王安石理解呂惠卿的關心,便回道:“你知道我並非貪戀權力之人,區區首相之位,如何與天下蒼生相提並論。我坐上這個位置,就是想予民福利,若是做不到,又怎能心安理得地享受這樣的地位?再者,熙河開邊,意義重大,不僅是一場戰爭,它代表著新法度,可以看作是一次對新法的考核,關係重大,若是草草收場,你我之後若是還想做什麼,困難就會更大。所以我不得不盡力一搏,不過你且放心,我有把握,這場戰爭,我們非贏不可!”
呂惠卿見王安石如此執著,也不便再勸,他望著王安石毅然離去的背影,心中突然生出一絲不安。王安石在政治上的確不算是聰明,甚至在麵對大事時,明知是陷阱也要往下跳,這份大公無私,呂惠卿雖然深深敬佩,但卻感到由衷的害怕,這種害怕源自一句老話:“人不為己,天誅地滅。”當年的他,什麼都沒有,幹起事來自然毫無顧忌,但如今,他擁有了很多他夢寐以求的東西,若是這樣輕而易舉當了炮灰,他一定不甘心。所以對王安石,這個十多年間一手將他提拔的大恩公,他第一次生出了一絲厭惡的念頭,這個惡毒的念頭一經冒出,便瘋狂蔓延,會在幾年後的一天讓他變得麵目猙獰,最終走向滅亡。
西北邊境,王韶此時自然不知道京城內發生了什麼,他眼下所有精力都放在指揮作戰上。當時他剛攻下河州,一心想要繼續開拓,無奈糧盡物缺,逼得他無法戀戰,隻能回京述職。誰料噩耗傳來,他所擔心的一切都成為事實,待他日夜兼程趕到這裏,早已不是往日模樣,他看著自己一心打下的土地,大為痛心,當即便計劃反攻。但此次董氈的加入,敵軍戰力大增,所以他極力壓下部將們激動地喊著要為景思立報仇的心情,敏銳地分析出若要破此局麵,必須切斷對方的援軍,這便讓他沒有貿然正麵開戰,而是集結兩萬精兵,先是掃蕩結河,斷了一切西夏有可能派兵的路線。緊跟著越過河州,攻擊踏白城,切斷鬼章的退路,掃清這一切,在半月之後正式開始圍剿。
鬼章發現後路被斷,立即後退,河州暫時解圍,在踏白城之西被王韶堵住,一番激戰,吐蕃被斬千餘人,接著鬼章再逃,王韶追擊,在銀川,破敵十餘堡,焚燒帳篷七千餘座,斬首兩千餘級。至此,王韶行軍五十四日,涉一千八百裏,先後斬首敵軍七千餘級,焚兩萬帳,獲牛羊八萬餘。鬼章敗逃,木征率領八十多個酋長歸降,改名趙思忠,熙河開邊正式取得了真正意義上的勝利。

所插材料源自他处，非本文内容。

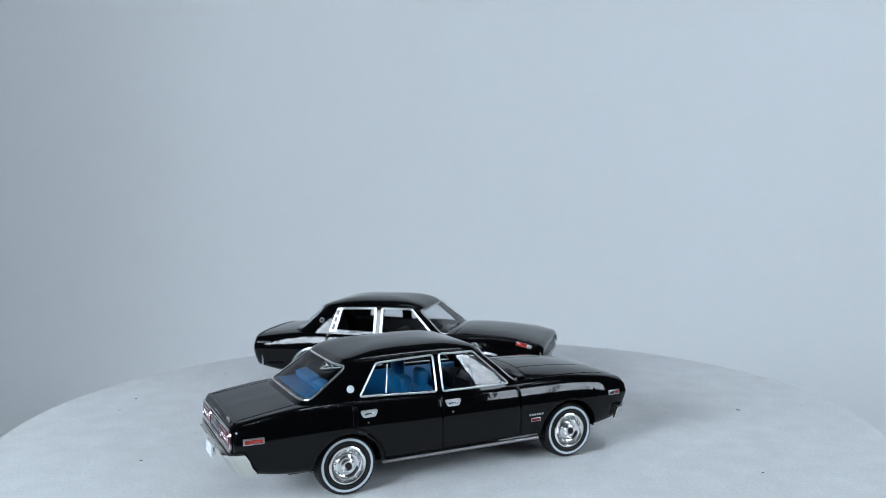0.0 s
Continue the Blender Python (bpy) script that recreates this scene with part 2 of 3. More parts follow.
def lamp_panel(name, m, w, h, bars, mat, label, fill=0.9):
    """A flat lamp that faces its own -z: a housing and glowing bars."""
    ob = mesh_object(name, rbox((0, 0, 0.006), (w + 0.02, h + 0.02, 0.008), 0.002), TRIM_BLACK)
    ob.matrix_basis = m
    tagged(ob, label, "lamp")
    for k in range(bars):
        x = (k + 0.5) / bars * w - w / 2
        b = mesh_object("diffuser", rbox((x, 0, 0.0), (w / bars * fill, h, 0.003), 0.001), mat, 0)
        b.parent = ob
    return ob


def stand(x, y):
    """A thin pole on a foot that carries a lamp panel."""
    bm = bmesh.new()
    tube(bm, [(x, y, -0.131), (x, y, 0.16)], 0.006, n=10)
    pole = mesh_object("lamp_stand", join(bm, rbox((x, y, -0.129), (0.09, 0.09, 0.006), 0.002)), TRIM_BLACK)
    tagged(pole, "thin black lamp stand beside the turntable", "lamp stand")


def at_azimuth(deg, r, z):
    return (r * math.sin(radians(deg)), -r * math.cos(radians(deg)), z)


backdrop()
room()
for deg, r, w, h, z, aim, power, name in ((-42, 0.44, 0.20, 0.12, 0.162, (0.12, 0.08, 0.0), KEY, "key_glow"), (61.5, 0.36, 0.17, 0.12, 0.135, (0.24, 0.20, 0.0), FILL, "fill_glow")):
    eye = at_azimuth(deg, r, z)
    lamp_panel("light_panel", look(eye, aim), w, h, 4, glow(name, LIGHT_COLOUR, power, 0.4), "white glowing light panel on a stand")
    stand(*at_azimuth(deg, r + 0.03, 0)[:2])
lamp_panel("bar_light", look((0.06, 0.16, 0.37), (0.05, -0.09, 0.0)), 0.22, 0.03, 11, glow("bar_glow", LIGHT_COLOUR, BACK), "white bar light hanging above the back of the turntable", 0.8)
top_glow = glow("top_glow", LIGHT_COLOUR, TOP)


def small_lights(m, count, rows):
    """A hanging panel at the pose m with rows of small square lights under it."""
    panel = mesh_object("strip_light", rbox((0, 0, 0.004), (0.0165 * count + 0.02, 0.018 * rows + 0.01, 0.008), 0.002), TRIM_BLACK)
    panel.matrix_basis = m
    tagged(panel, "black panel with rows of small white lights above the turntable", "lamp")
    for row in range(rows):
        for k in range(count):
            b = mesh_object("diffuser", rbox((0.0165 * (k - (count - 1) / 2), 0.018 * (row - (rows - 1) / 2), -0.002), (0.0062, 0.0062, 0.004), 0.001), top_glow, 0)
            b.parent = panel


small_lights(pose(0.165, 0.012, 0.423, 0, 0, 23), 14, 4)
small_lights(pose(-0.085, 0.055, 0.423, 0, 0, -23), 6, 3)
for x, y, z in ((0.085, -0.022, 0.43), (0.245, 0.046, 0.43), (-0.085, 0.055, 0.43), (-0.03, 0.165, 0.378), (0.15, 0.165, 0.378)):
    bm = bmesh.new()
    tube(bm, [(x, y, z), (x, y, 1.5)], 0.003, n=8)
    tagged(mesh_object("hanging_rod", bm, TRIM_BLACK), "thin black rod from ceiling to strip light", "rod")


# ---------------------------------------------------------------- turntable
def turntable():
    R = 88.8
    bm = bmesh.new()
    prof = [(0.01, 0.0), (40, 0.0), (R - 0.5, 0.0), (R - 0.1, -0.1), (R, -0.4), (R - 0.2, -0.9), (R - 1, -1.2), (0.01, -1.2)]
    rows = [[(r * math.cos(a), r * math.sin(a), z) for a in [k * math.tau / 128 for k in range(128)]] for r, z in prof]
    grid_faces(bm, rows, True)
    bmesh.ops.scale(bm, vec=(MM, MM, MM), verts=bm.verts)
    top = mesh_object("turntable", bm, PAPER, 40)
    tagged(top, "round turntable covered with white felt-like paper", "turntable")
    bm = bmesh.new()
    prof = [(0.01, -1.25), (80, -1.25), (80, -8), (60, -14), (52, -40), (52, -100), (70, -116), (70, -129.5), (0.01, -129.5)]
    rows = [[(r * math.cos(a), r * math.sin(a), z) for a in [k * math.tau / 64 for k in range(64)]] for r, z in prof]
    grid_faces(bm, rows, True)
    bmesh.ops.scale(bm, vec=(MM, MM, MM), verts=bm.verts)
    base = mesh_object("base", bm, PLASTIC, 40)
    base.parent = top
    rnd = random.Random(5)
    spots = [(-21.0, -22.8), (10, -60), (42, -50), (-60, -40), (5, -35), (-40, -62), (63, -12), (20, 62), (-70, 12), (55, 40)]
    for k in range(18):
        a, r = rnd.uniform(0, math.tau), 84 * math.sqrt(rnd.uniform(0.1, 1))
        x, y = spots[k] if k < len(spots) else (r * math.cos(a), r * math.sin(a))
        if k < len(spots):
            c, s = math.cos(radians(-TURN * 7)), math.sin(radians(-TURN * 7))
            x, y = x * c - y * s, x * s + y * c
        ln, th = rnd.uniform(0.25, 0.7), rnd.uniform(0, 3.14)
        bm = bmesh.new()
        tube(bm, [((x + (u - .5) * ln * math.cos(th) + 0.15 * math.sin(5 * u)) * MM, (y + (u - .5) * ln * math.sin(th)) * MM, 0.00006) for u in (0, .33, .66, 1)], rnd.uniform(0.035, 0.08) * MM, n=5)
        f = mesh_object("dust_fibre", bm, DUST)
        f.parent = top
    return top


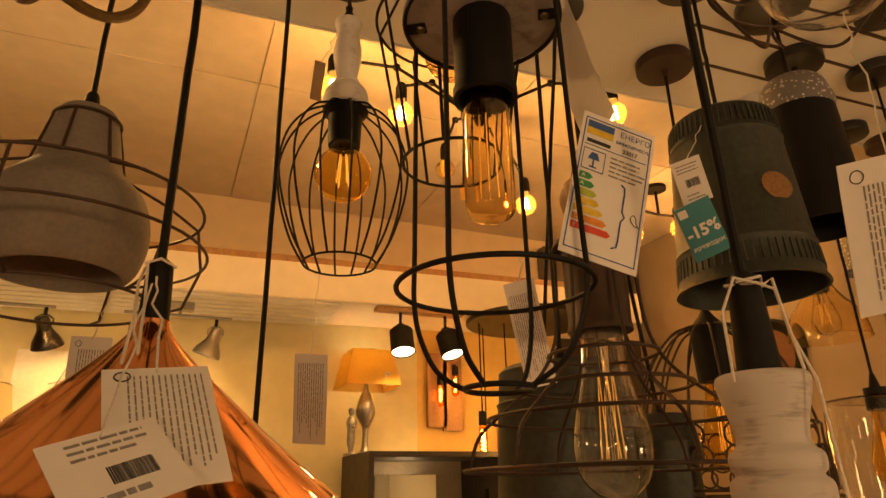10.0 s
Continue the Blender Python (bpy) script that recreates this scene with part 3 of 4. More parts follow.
globe_bulb(G_, Z(1.865), 0.030, CLEAR, COLD)
cage(G_, [(0.0345, Z(1.953)), (0.0475, Z(1.893)), (0.100, Z(1.872)), (0.137, Z(1.850)), (0.145, Z(1.800)), (0.128, Z(1.752)), (0.100, Z(1.740))], 6, 0.0018, BROWN, 15, [(0.0352, Z(1.953)), (0.137, Z(1.850)), (0.145, Z(1.800)), (0.100, Z(1.740))], straight=True)

# whitewashed pot pendant near the camera
P_ = thing("pendant_lamp", (0.079, -0.128, CEIL), "whitewashed ribbed wooden pendant on thick black cord", "pendant lamp", GROUP)
canopy(P_, 0.066, 0.031, BLACK, "large black ceiling rose", 0.018, 0.008, None, (-0.002, 0.005))
cord(P_, -0.058, Z(1.64), 0.0029, a=(-0.002, 0.005), b=(0.014, 0.007))
part("cord_cap", lathe([(0.0052, Z(1.648)), (0.0085, Z(1.645)), (0.0115, Z(1.592)), (0, Z(1.592))], 24, 0, (0.014, 0.007)), MATTE, P_)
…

而此時,距離王安石許下的一月之諾,正好還有最後三天的期限,捷報傳來,神宗大喜,當下晉升王韶為觀文殿學士、禮部侍郎。這樣的勝利,實在是朝廷的大喜事,變法實行五年間,大宋朝迅速換血,脫胎重生,煥發出前所未見的新氣象。神宗意氣風發,他終於狠狠地證明了自己一次,他內心那些最角落的自卑,一掃而空,從今天起,他便是一個英明勇武的皇帝,無關乎血統,他就是天之驕子,這讓他前所未有地感到自信和自豪。當日力勸停戰的朝臣如變色龍一般大變臉,出來帶頭祝賀,要討皇帝的歡心。而最大的功臣王安石,此刻卻沒有這樣虛偽的念頭,戰報傳來,他比誰都要開心,不僅是他保住了性命,更多的是對新法的欣慰,當下情緒激動,眼眶紅潤。神宗見狀,也深受感染,他對王安石是發自內心的感激,當眾解下腰間的玉帶,係在王安石身上,兩人對望,眼中皆是激動,更多的是對彼此的信任,至此,神宗和王安石的關係更近了一步。
這時是熙寧七年(1074)四月,變法至此,取得了全方位的勝利。五年間,通過各種新法,宋朝的國庫賦稅成倍增長,比仁宗、英宗兩朝捉襟見肘的狀態大為改善,景福宮裏的三十二間庫房,每間都裝得滿滿的。人民積極開墾荒地,再通過農田水利法等增產,前所未有的富庶。王韶在熙河、章惇在荊湖、熊本在四川,接連大勝,宋朝的疆土也得到了擴展,神宗和王安石從來沒有哪一刻比此刻更為滿足。